Artist to Know: Miyoko Ito
Paintings from Chicago Artist Come to Auction with Hindman
For many years, Miyoko Ito was virtually unknown outside of Chicago. She painted abstract works with traces of Surrealism and Cubism during the 1960s and 70s. At the time, New York was embracing Pop Art, and many of Ito’s contemporaries in Chicago had banded together under the protection of the Hyde Park Art Center. Ito stood slightly apart from these other movements, instead creating her own visual language with asymmetry and evocative forms.
Four examples of her paintings will be available in Hindman’s upcoming Post War and Contemporary Art auction, which will be held live on May 21st. Discover Miyoko Ito before the sale begins.
The daughter of a Japanese immigrant, Ito was born in Berkeley, California, in 1918. At the age of five, her family moved to Yokohama, Japan. Just one day later, the Great Kanto Earthquake and resulting tsunami hit Japan. With a death toll of almost 150,000, it was the worst natural disaster in Japan to that point. This event was pivotal in Ito’s life, a moment she later linked to her history of nervous breakdowns and mental health issues. She found solace in the art classes of her Japanese primary school.
“Every time I have a problem, I go deeper and deeper into painting,” she later explained in an interview. “I have no place to take myself except painting.”
Ito returned to the United States after just a few years of living in Japan. She attended the University of California, Berkeley, during the late 1930s, where she met fellow artists Worth Ryder, John Haley, and Erle Loran. Ito also met her future husband there. It was during her senior year that President Franklin Roosevelt established Japanese internment camps through Executive Order 9066. She was forced to hasten her plans for marriage to stay with her husband while imprisoned. Though she got out of the camp a few months later after enrolling in a post-graduate program in Massachusetts, she would remain silent about her experiences for many years later. “It’s been a straight and narrow path all my life,” she said. “And it has been [for] a long time.”

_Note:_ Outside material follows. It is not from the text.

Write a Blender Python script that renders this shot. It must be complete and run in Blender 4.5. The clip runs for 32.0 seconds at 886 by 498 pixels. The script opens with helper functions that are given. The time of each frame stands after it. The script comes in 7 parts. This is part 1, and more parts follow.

Eventually settling in Chicago after World War II, Ito put off her painting career while raising her children. By the 1960s, however, she was finally able to pursue her work. Her color palette employed soft oranges and reds, which she paired with architectural forms and geometric shapes. The UC Berkeley Art Museum and Pacific Film Archive (BAMPFA) would later offer a solo presentation of her work in 2017, commenting on Ito’s bridge between abstraction and recognizable forms: “While references to landscape painting are overt, Ito’s work compellingly suggests a deeper engagement with psychological environments… pictures of a mind endeavoring to understand itself.”
She was soon established in the Chicago art community, often interacting with the Chicago Imagists. However, Ito kept to her own style of Surrealism and abstraction as opposed to their more figurative approach. Her paintings include suggestions of windows and archways, often with a single biomorphic form in the foreground. Though she was represented by the Phyllis Kind Gallery in both Chicago and New York, her influence stayed local for decades.
In 1978, just five years before her death, Ito’s gallery ran an exhibition of her work in New York. Peter Frank, writing for ARTnews, reported on his discovery of the Chicago artist: “Ito is a master of intense but exquisitely modulated color… This is an optical magic, forbidding almost surrealistically the emergence of recognizable reality.”
More recently, Ito has been rediscovered by the art world. Rahm Emanuel, the mayor of Chicago from 2011 to 2019, decorated his office with Ito’s Chiffonier to support local art history. Many of her old colleagues and friends have also drawn attention back to her work, prompting a 2018 show in New York’s Artists Space.
Ito has also drawn increased attention at auction. Hindman, a Chicago-based auction house, has offered several of her works over the last few years, fetching prices between $15,000 and $28,000. In December of 2019, two of Ito’s pieces sold in close succession. Her Sea Crest painting held her worldwide auction record when it sold for $143,750. Minutes later, that record was broken by the next lot, titled Sea Changes. It realized $212,500 against a presale estimate of $15,000 – $25,000. The piece saw 40 bids before setting the artist’s current record.
Hindman’s Senior Specialist of Post War and Contemporary Art, Zack Wirsum, released a statement about the auction’s success: “We are ecstatic to continue to build and pace the market for our hometown heroes… We have every indication that this is much more than a moment.”
Available in the upcoming sale is a 1976 oil painting by Ito, titled Irrigation. This piece was made in softer shades of yellow and orange, accented with stripes of pale blue. Three curved forms crest at the top of the painting, which is divided across the center by a rust-colored line. It was sourced from the Phyllis Kind Gallery and exhibited at the University of Chicago’s review of her work in 1980. This lot has a presale estimate of $40,000 – $60,000, with bids starting at $20,000. Three other works by Ito will be presented as well.